Certainly, by last June there was no lack of opinion that Flanagan’s own writings were controversial, if not right off the mainstream map. As the Conservatives’ campaign director, he seemed perfect fodder for the sort of Liberal attack ads already depicting Stephen Harper as a scary extremist with a hidden agenda. The mystery is why Paul Martin’s admen didn’t jump on that tailor-made target.
One reason for their reluctance may well have been case #C181-01-01010. After twenty years, the Manitoba Metis’ land claims are still in federal court and the stakes for Martin’s government are high — vast tracts of prime Manitoba real estate, including slices of Winnipeg, and cash reparations that could run to billions of dollars. In that battle, as in at least two others, the Department of Justice is still pinning much of its defence on Flanagan’s expert testimony.

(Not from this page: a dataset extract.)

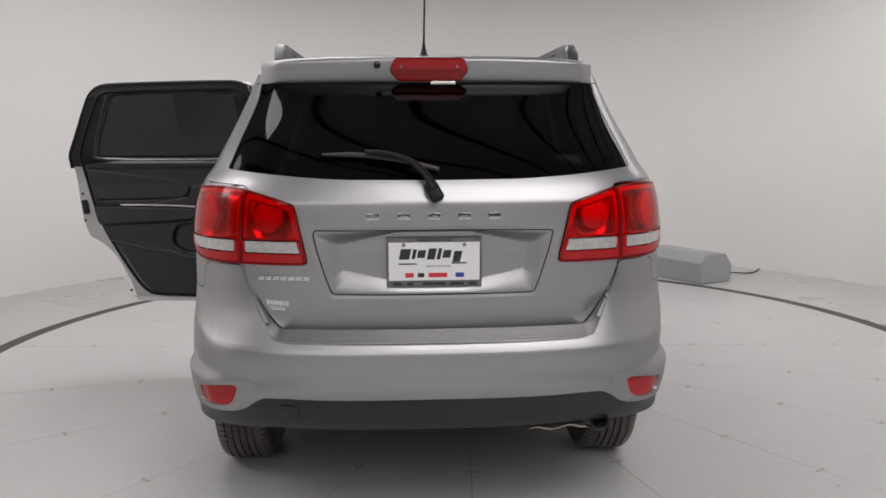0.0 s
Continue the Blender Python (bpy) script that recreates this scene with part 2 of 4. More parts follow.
def resample(points, count, closed=False):
    p = np.array(points, float)
    if closed:
        p = np.concatenate([p, p[:1]])
    d = np.r_[0, np.cumsum(np.linalg.norm(np.diff(p, axis=0), axis=1))]
    s = np.linspace(0, d[-1], count, endpoint=not closed)
    return np.stack([np.interp(s, d, p[:, k]) for k in range(p.shape[1])], 1)


def rounded(points, rounds=2, closed=True):
    """Corner cutting: a soft outline through few points."""
    p = np.array(points, float)
    for _ in range(rounds):
        q = np.roll(p, -1, 0)
        a, b = 0.75 * p + 0.25 * q, 0.25 * p + 0.75 * q
        new_p = np.stack([a, b], 1).reshape(-1, p.shape[1])
        if not closed:
            new_p = np.concatenate([p[:1], new_p[1:-3], p[-1:]]) if len(new_p) > 4 else new_p
        p = new_p
    return p


def smooth01(x):
    x = np.clip(x, 0, 1)
    return x * x * (3 - 2 * x)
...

The Liberals’ silence not only left him untouchable, but it may have allowed Harper to sidestep the question posed by aboriginal leaders: does he share Flanagan’s views? Rick Anderson, who has worked with both Harper and Flanagan in the Reform Party, has no doubts. “I’d be astounded if it were otherwise,” he says. “They’re intellectual soulmates, philosophical soulmates.”
In a cramped, windowless office at Calgary’s Canada West Foundation, Preston Manning tries to keep his eye on the big picture. Down the hall in a glass-walled corner suite, the foundation’s president, Roger Gibbins, had just vented his post-election spleen in a Globe opinion piece, blasting Paul Martin’s campaign rhetoric for stoking Western alienation. That tirade hardly seems unexpected from a think-tank long regarded as an arm of Manning’s defunct Reform Party, but in his own commentaries, Manning, the foundation’s star fellow, strikes a more conciliatory note. He is careful never to betray bitterness toward the two protegés who helped orchestrate his ouster from the movement he founded — Stephen Harper and Tom Flanagan — both once his closest aides. “These politicians who keep score,” Manning says, “it’s just a waste of energy. Now if you talk to my wife you might get a different story.”
For nearly two decades, Manning had dreamed of launching a Western-based populist movement that took up where his father’s Bible-thumping Social Credit Party had left off. In 1987, with Westerners furious at Brian Mulroney’s gst and mollycoddling of Quebec, he sensed the time was ripe. A policy wonk who’d worked on systems theory for a U.S. defence contractor during the Vietnam War, Manning asked Gibbins — then head of U of C’s political science department — to pull together some intellectual wattage to help hammer out a platform.
During those brainstorming sessions in the departmental conference room, Flanagan and his colleagues not only met Manning, but the grave young grad student who was already his policy chief. Harper was just finishing his Master’s degree with Robert Mansell, a neo-conservative economics professor who joined the group, but Gibbins can’t remember Harper uttering a word. “He had a quiet, very serious, imposing presence,” recalls Radha Jhappan. “I got the feeling he was one of the people pulling Manning’s strings — definitely playing an influential role.”
For Manning, the relationship with Harper was “very much an intellectual one. Stephen was one of the few people who could write speeches for me with very few changes,” he says. Not that Harper had any knack for Manning’s trademark folksy phraseology. “Stephen’s preferred method of communication is policy-writer language,” he says. The down-home parables that Manning added came from cocking a careful ear to the small talk after political meetings — part of the process he calls “democratic discourse.” Harper had no time for it, then or later. “Stephen worried about the dark side of populism,” Manning says. “He’d feel I went overboard on all this grassroots stuff.”
In October, 1987, when Manning launched the party in Winnipeg with the rallying cry, “The West Wants In,” its policy manifesto may have been Harper’s handiwork, but the Calgary School could see its own fingerprints on the pages of that Blue Book. Still, once Reform got rolling, Manning’s ideafests at the university petered out. “We’d filled a vacuum,” Gibbins explains.